The output should show a table with your GPU name, driver version, and memory usage. If you see NVIDIA-SMI has failed because it couldn't communicate with the NVIDIA driver, the module is not loaded. Check journalctl -t akmods for build errors.

Trust nvidia-smi. If it shows the GPU, the stack is working.

Common pitfalls and errors

The akmod service can fail to build if the kernel headers are missing or if the compiler environment is broken. If the driver fails to load after a kernel update, check the service status.

# Check the akmod service status and recent logs.
# This shows if the build succeeded or failed.
systemctl status akmods

If the build failed, you may see Failed to build module nvidia. Ensure kernel-devel and kernel-headers match your running kernel. Run sudo dnf install kernel-devel kernel-headers to fix missing development files.

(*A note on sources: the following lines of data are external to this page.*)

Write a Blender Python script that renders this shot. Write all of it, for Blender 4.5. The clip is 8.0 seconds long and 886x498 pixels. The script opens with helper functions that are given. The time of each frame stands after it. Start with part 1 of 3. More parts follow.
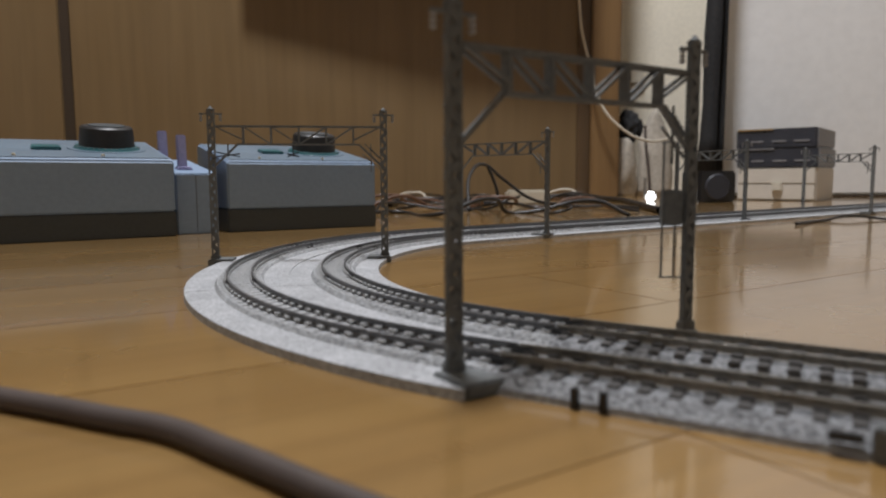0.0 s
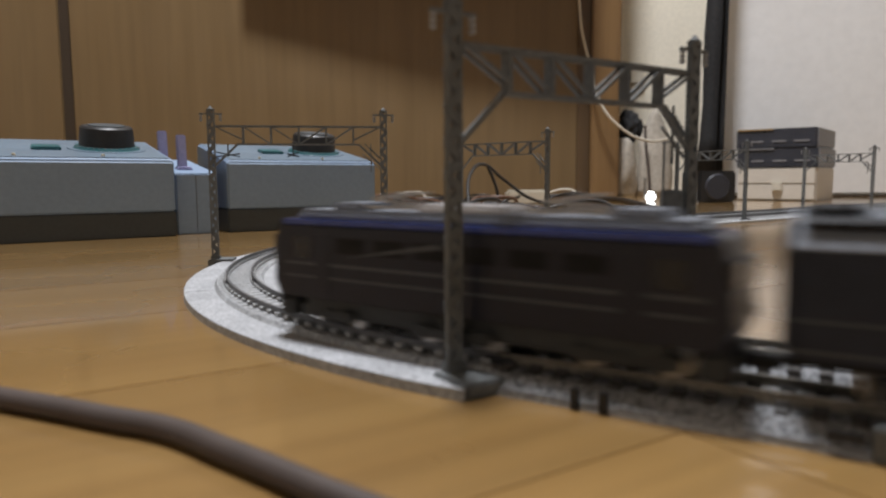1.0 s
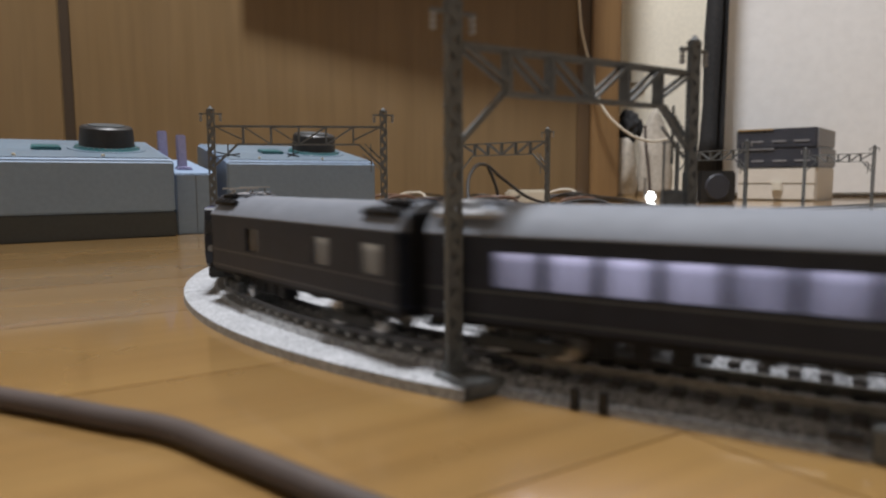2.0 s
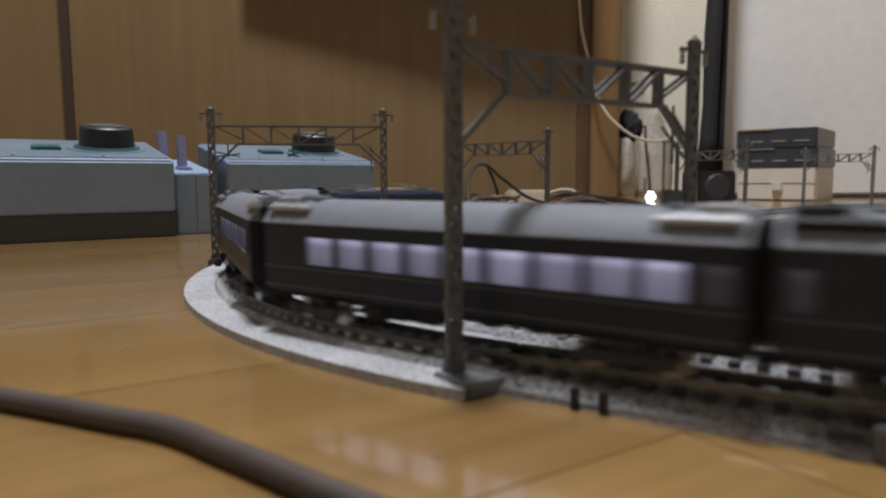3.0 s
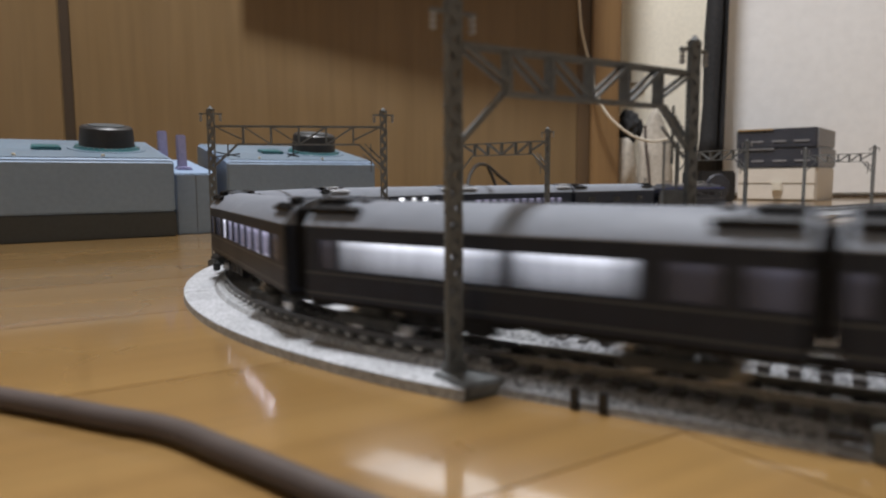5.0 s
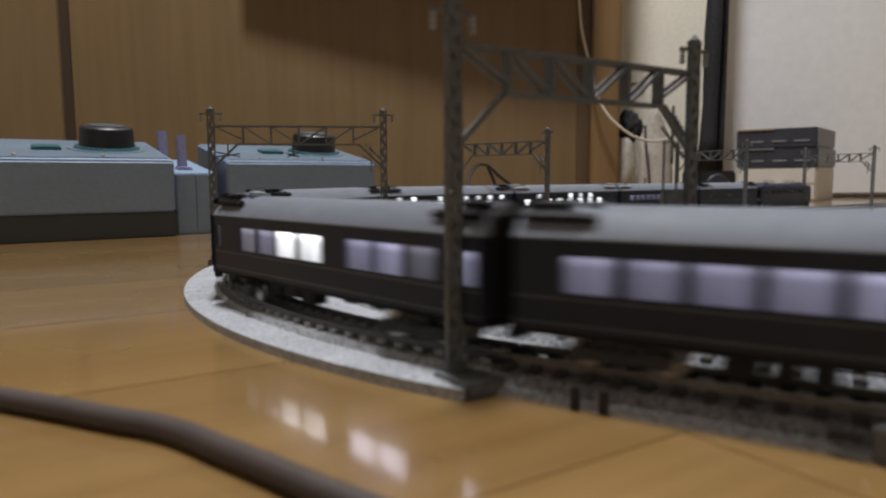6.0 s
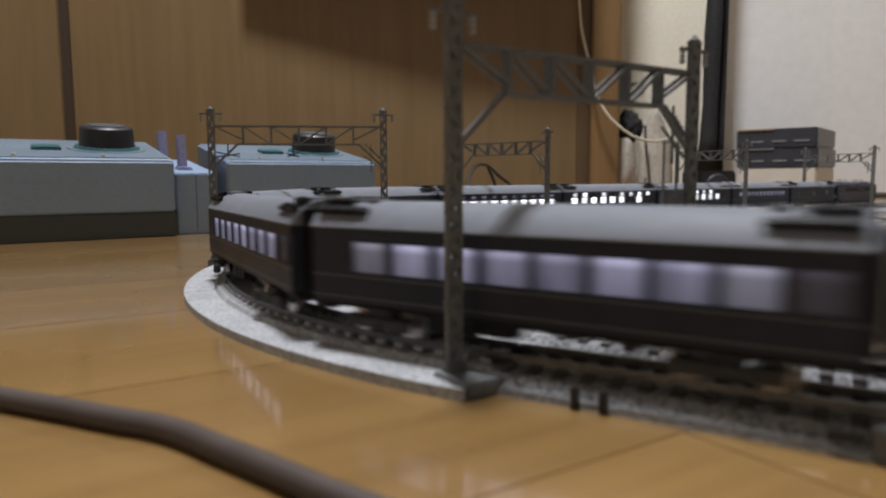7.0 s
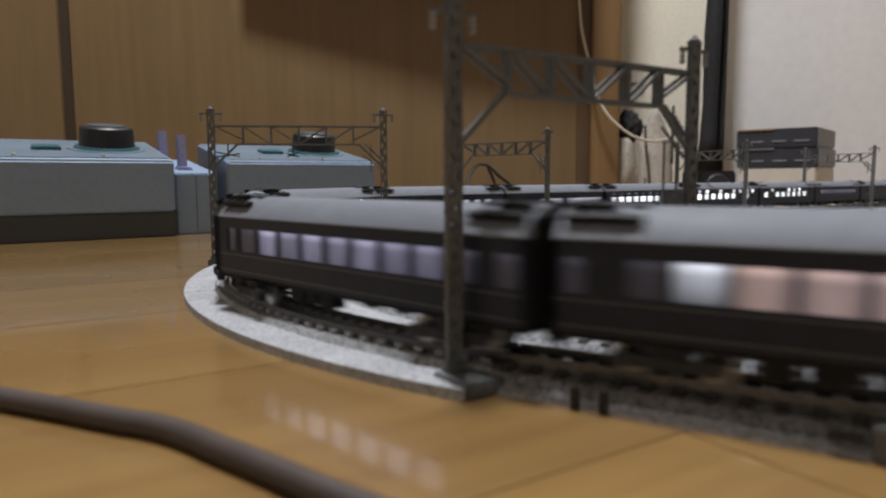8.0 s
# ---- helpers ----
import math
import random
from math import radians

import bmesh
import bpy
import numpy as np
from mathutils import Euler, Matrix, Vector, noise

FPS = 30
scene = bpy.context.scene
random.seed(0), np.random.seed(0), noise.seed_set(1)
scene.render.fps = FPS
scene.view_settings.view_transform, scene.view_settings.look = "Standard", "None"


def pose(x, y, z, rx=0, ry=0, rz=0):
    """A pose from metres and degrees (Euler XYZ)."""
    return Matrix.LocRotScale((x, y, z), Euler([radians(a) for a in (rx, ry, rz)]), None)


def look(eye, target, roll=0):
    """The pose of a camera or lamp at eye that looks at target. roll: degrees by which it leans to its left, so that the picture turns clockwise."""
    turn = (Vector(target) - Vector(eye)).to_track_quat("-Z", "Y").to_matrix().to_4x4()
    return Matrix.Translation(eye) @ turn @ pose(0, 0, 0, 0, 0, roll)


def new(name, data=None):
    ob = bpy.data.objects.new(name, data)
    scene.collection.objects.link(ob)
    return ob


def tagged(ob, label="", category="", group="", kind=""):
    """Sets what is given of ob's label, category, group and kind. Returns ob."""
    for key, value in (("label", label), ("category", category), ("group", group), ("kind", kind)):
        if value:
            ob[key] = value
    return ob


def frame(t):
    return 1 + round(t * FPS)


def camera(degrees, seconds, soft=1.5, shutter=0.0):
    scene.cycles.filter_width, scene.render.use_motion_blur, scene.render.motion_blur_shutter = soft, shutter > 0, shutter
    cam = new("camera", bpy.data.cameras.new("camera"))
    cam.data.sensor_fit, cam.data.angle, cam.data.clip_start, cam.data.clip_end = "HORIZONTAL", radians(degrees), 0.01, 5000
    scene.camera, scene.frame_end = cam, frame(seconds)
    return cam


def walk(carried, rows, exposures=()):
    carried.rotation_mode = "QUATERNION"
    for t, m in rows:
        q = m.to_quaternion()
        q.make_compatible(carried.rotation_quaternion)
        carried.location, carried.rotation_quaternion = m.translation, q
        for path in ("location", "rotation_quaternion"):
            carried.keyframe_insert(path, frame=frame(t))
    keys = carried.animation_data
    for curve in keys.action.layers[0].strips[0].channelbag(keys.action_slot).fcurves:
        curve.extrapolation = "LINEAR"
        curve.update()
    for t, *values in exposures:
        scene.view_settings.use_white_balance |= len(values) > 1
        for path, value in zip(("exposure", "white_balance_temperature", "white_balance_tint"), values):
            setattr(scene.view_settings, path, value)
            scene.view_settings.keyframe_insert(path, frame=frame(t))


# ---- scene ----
cam = camera(66.39, 8.0, soft=2.0, shutter=0.6)
cam.data.dof.use_dof = True
cam.data.dof.focus_distance, cam.data.dof.aperture_fstop = 0.33, 18.0
EYE = (0.0, 0.0, 0.03925)
POSE = look(EYE, (0.0, math.cos(0.10299), 0.03925 - math.sin(0.10299)), roll=-0.27)
walk(cam, [(0.0, POSE), (8.0, POSE)], exposures=[(0.0, -0.36), (0.5, -0.30), (1.0, -0.08), (1.6, 0.0), (2.8, -0.15), (3.0, -0.28), (3.3, -0.08), (3.5, -0.05), (4.5, 0.02), (5.6, -0.15), (6.0, -0.36), (6.3, -0.20), (6.5, -0.17), (8.0, -0.25)])

# ---------------------------------------------------------------- light
world = bpy.data.worlds.new("world")
scene.world = world
world.use_nodes = True
world.node_tree.nodes["Background"].inputs[0].default_value = (0.8, 0.9, 1.0, 1)
world.node_tree.nodes["Background"].inputs[1].default_value = 0.05

LAMP = (-0.10, 0.60, 2.30)
ceiling_lamp = bpy.data.lights.new("room_light", "AREA")
ceiling_lamp.shape, ceiling_lamp.size = "DISK", 0.34
ceiling_lamp.energy, ceiling_lamp.color = 76.0, (0.95, 0.97, 1.03)
lamp_ob = new("room_light", ceiling_lamp)
lamp_ob.location = LAMP


# ---------------------------------------------------------------- materials
def base_mat(name):
    m = bpy.data.materials.new(name)
    m.use_nodes = True
    nt = m.node_tree
    return m, nt, nt.nodes["Principled BSDF"]


def link(nt, a, b):
    nt.links.new(a, b)


def noise_node(nt, scale, detail=4.0, stretch=None, space="Object"):
    tc = nt.nodes.new("ShaderNodeTexCoord")
    n = nt.nodes.new("ShaderNodeTexNoise")
    n.inputs["Scale"].default_value = scale
    n.inputs["Detail"].default_value = detail
    src = tc.outputs[space]
    if stretch:
        mp = nt.nodes.new("ShaderNodeMapping")
        mp.inputs["Scale"].default_value = stretch
        link(nt, src, mp.inputs["Vector"])
        src = mp.outputs["Vector"]
    link(nt, src, n.inputs["Vector"])
    return n


def ramp_node(nt, fac, stops):
    r = nt.nodes.new("ShaderNodeValToRGB")
    els = r.color_ramp.elements
    while len(els) < len(stops):
        els.new(0.5)
    for e, (pos, col) in zip(els, stops):
        e.position, e.color = pos, (*col, 1)
    link(nt, fac, r.inputs["Fac"])
    return r


def bump_node(nt, bsdf, height, strength, distance):
    b = nt.nodes.new("ShaderNodeBump")
    b.inputs["Strength"].default_value = strength
    b.inputs["Distance"].default_value = distance
    link(nt, height, b.inputs["Height"])
    link(nt, b.outputs["Normal"], bsdf.inputs["Normal"])


def mix_col(nt, fac, a, b, mode="MIX"):
    mx = nt.nodes.new("ShaderNodeMix")
    mx.data_type, mx.blend_type = "RGBA", mode
    if isinstance(fac, float):
        mx.inputs[0].default_value = fac
    else:
        link(nt, fac, mx.inputs[0])
    for sock, v in ((mx.inputs[6], a), (mx.inputs[7], b)):
        if isinstance(v, tuple):
            sock.default_value = (*v, 1)
        else:
            link(nt, v, sock)
    return mx.outputs[2]


def paint(name, col, rough=0.5, metal=0.0, vary=0.12, scale=400.0, bump=0.0, dist=0.0002, coat=0.0, spec=0.5):
    """Plastic, paint or metal with a fine grain and broad soft dirt."""
    m, nt, p = base_mat(name)
    fine = noise_node(nt, scale, 5)
    broad = noise_node(nt, scale / 14, 3)
    lo = tuple(c * (1 - vary) for c in col)
    hi = tuple(min(1, c * (1 + vary)) for c in col)
    c1 = ramp_node(nt, fine.outputs["Fac"], [(0.3, lo), (0.7, hi)])
    c2 = ramp_node(nt, broad.outputs["Fac"], [(0.35, (1 - vary,) * 3), (0.65, (1, 1, 1))])
    link(nt, mix_col(nt, 1.0, c1.outputs[0], c2.outputs[0], "MULTIPLY"), p.inputs["Base Color"])
    rr = ramp_node(nt, broad.outputs["Fac"], [(0.3, (max(0, rough - 0.06),) * 3), (0.7, (min(1, rough + 0.08),) * 3)])
    link(nt, rr.outputs[0], p.inputs["Roughness"])
    p.inputs["Metallic"].default_value = metal
    p.inputs["Specular IOR Level"].default_value = spec
    p.inputs["Coat Weight"].default_value = coat
    if bump:
        bump_node(nt, p, fine.outputs["Fac"], bump, dist)
    return m


def speckled(name, dark, light, size, rough=0.85, bump=0.6):
    """Moulded ballast: grains of mixed grey."""
    m, nt, p = base_mat(name)
    tc = nt.nodes.new("ShaderNodeTexCoord")
    v = nt.nodes.new("ShaderNodeTexVoronoi")
    v.inputs["Scale"].default_value = 1.0 / size
    link(nt, tc.outputs["Object"], v.inputs["Vector"])
    sep = nt.nodes.new("ShaderNodeSeparateColor")
    link(nt, v.outputs["Color"], sep.inputs[0])
    grain = ramp_node(nt, sep.outputs[0], [(0.1, dark), (0.85, light)])
    broad = noise_node(nt, 60, 3)
    soft = ramp_node(nt, broad.outputs["Fac"], [(0.3, (0.78, 0.78, 0.78)), (0.7, (1, 1, 1))])
    link(nt, mix_col(nt, 1.0, grain.outputs[0], soft.outputs[0], "MULTIPLY"), p.inputs["Base Color"])
    p.inputs["Roughness"].default_value = rough
    bump_node(nt, p, v.outputs["Distance"], bump, size * 0.5)
    return m


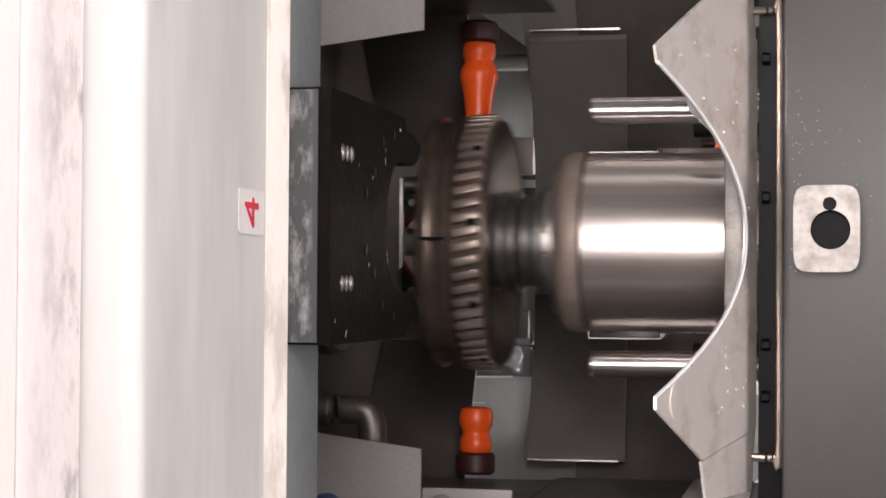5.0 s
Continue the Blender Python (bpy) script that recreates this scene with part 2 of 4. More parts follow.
def tube(path, r, n=12, bm=None, ribs=0.0, pitch=0.0):
    """A hose or bent bar along a path of points, smoothed; ribs: depth of its rings."""
    bm = bm or bmesh.new()
    pts = [Vector(p) for p in path]
    dense = []
    k = 10
    for i in range(len(pts) - 1):
        p0, p1, p2, p3 = pts[max(i - 1, 0)], pts[i], pts[i + 1], pts[min(i + 2, len(pts) - 1)]
        for s in range(k):
            u = s / k
            dense.append(0.5 * (2 * p1 + (p2 - p0) * u + (2 * p0 - 5 * p1 + 4 * p2 - p3) * u * u + (3 * p1 - p0 - 3 * p2 + p3) * u ** 3))
    dense.append(pts[-1])
    rings, run = [], 0.0
    for i, p in enumerate(dense):
        t = (dense[min(i + 1, len(dense) - 1)] - dense[max(i - 1, 0)]).normalized()
        q = t.to_track_quat("Z", "Y").to_matrix()
        rad = r
        if pitch:
            run += (p - dense[max(i - 1, 0)]).length
            rad = r - ribs * (0.5 + 0.5 * math.cos(2 * math.pi * run / pitch))
        rings.append([bm.verts.new(p + q @ Vector((rad * math.cos(2 * math.pi * j / n), rad * math.sin(2 * math.pi * j / n), 0))) for j in range(n)])
    for a, b in zip(rings, rings[1:]):
        for j in range(n):
            bm.faces.new((a[j], a[(j + 1) % n], b[(j + 1) % n], b[j]))
    bm.faces.new(rings[0])
    bm.faces.new(rings[-1])
    bmesh.ops.recalc_face_normals(bm, faces=bm.faces)
    return bm


def finish(bm, name, mat, smooth=35):
    me = bpy.data.meshes.new(name)
    bm.to_mesh(me)
    bm.free()
    me.materials.append(mat)
    me.polygons.foreach_set("use_smooth", [True] * len(me.polygons))
    me.set_sharp_from_angle(angle=radians(smooth))
    return me


def part(name, bm, mat, parent, label="", smooth=35):
    me = bm if isinstance(bm, bpy.types.Mesh) else finish(bm, name, mat, smooth)
    ob = new(name, me)
    ob.parent = parent
    if label:
        tagged(ob, label)
    return ob


def thing(name, label, category, at=(0, 0, 0), group="", kind=""):
    ob = new(name)
    ob.empty_display_size = 0.05
    ob.location = at
    return tagged(ob, label, category, group, kind)


def solid(name, bm, mat, label, category, kind="", group="", smooth=35):
    return tagged(new(name, finish(bm, name, mat, smooth)), label, category, group, kind)


ALONG_X = Matrix.Rotation(radians(90), 4, "Y")       # z axis to +x
ALONG_Y = Matrix.Rotation(radians(90), 4, "X")       # z axis to -y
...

The nouveau driver must be blacklisted. The akmod-nvidia package usually handles this via dracut configuration. If you see conflicts, ensure nouveau is not loaded. You may encounter modprobe: ERROR: could not insert 'nvidia': File exists. This indicates nouveau is still holding the device. Reboot after installing akmod-nvidia to let dracut regenerate the initramfs with the blacklist.

Wayland flickering can occur on older GPUs or specific driver versions. If you encounter flickering, switch to X11 at the login screen. Click the gear icon and select "GNOME on Xorg".

Check journalctl -t akmods. The build log tells you exactly why the module failed.

When to use this versus alternatives

Use akmod-nvidia when you need full hardware acceleration and CUDA support on a standard Fedora Workstation. Use nouveau when you require a fully open-source stack and can tolerate reduced performance on modern GPUs. Use the NVIDIA runfile installer only when you need a specific driver version not available in RPM Fusion and you accept manual maintenance overhead. Use kmod-nvidia only when you cannot compile kernel modules and need a pre-built binary for a specific kernel version.

Stick to RPM Fusion. Manual installers drift and break on kernel updates.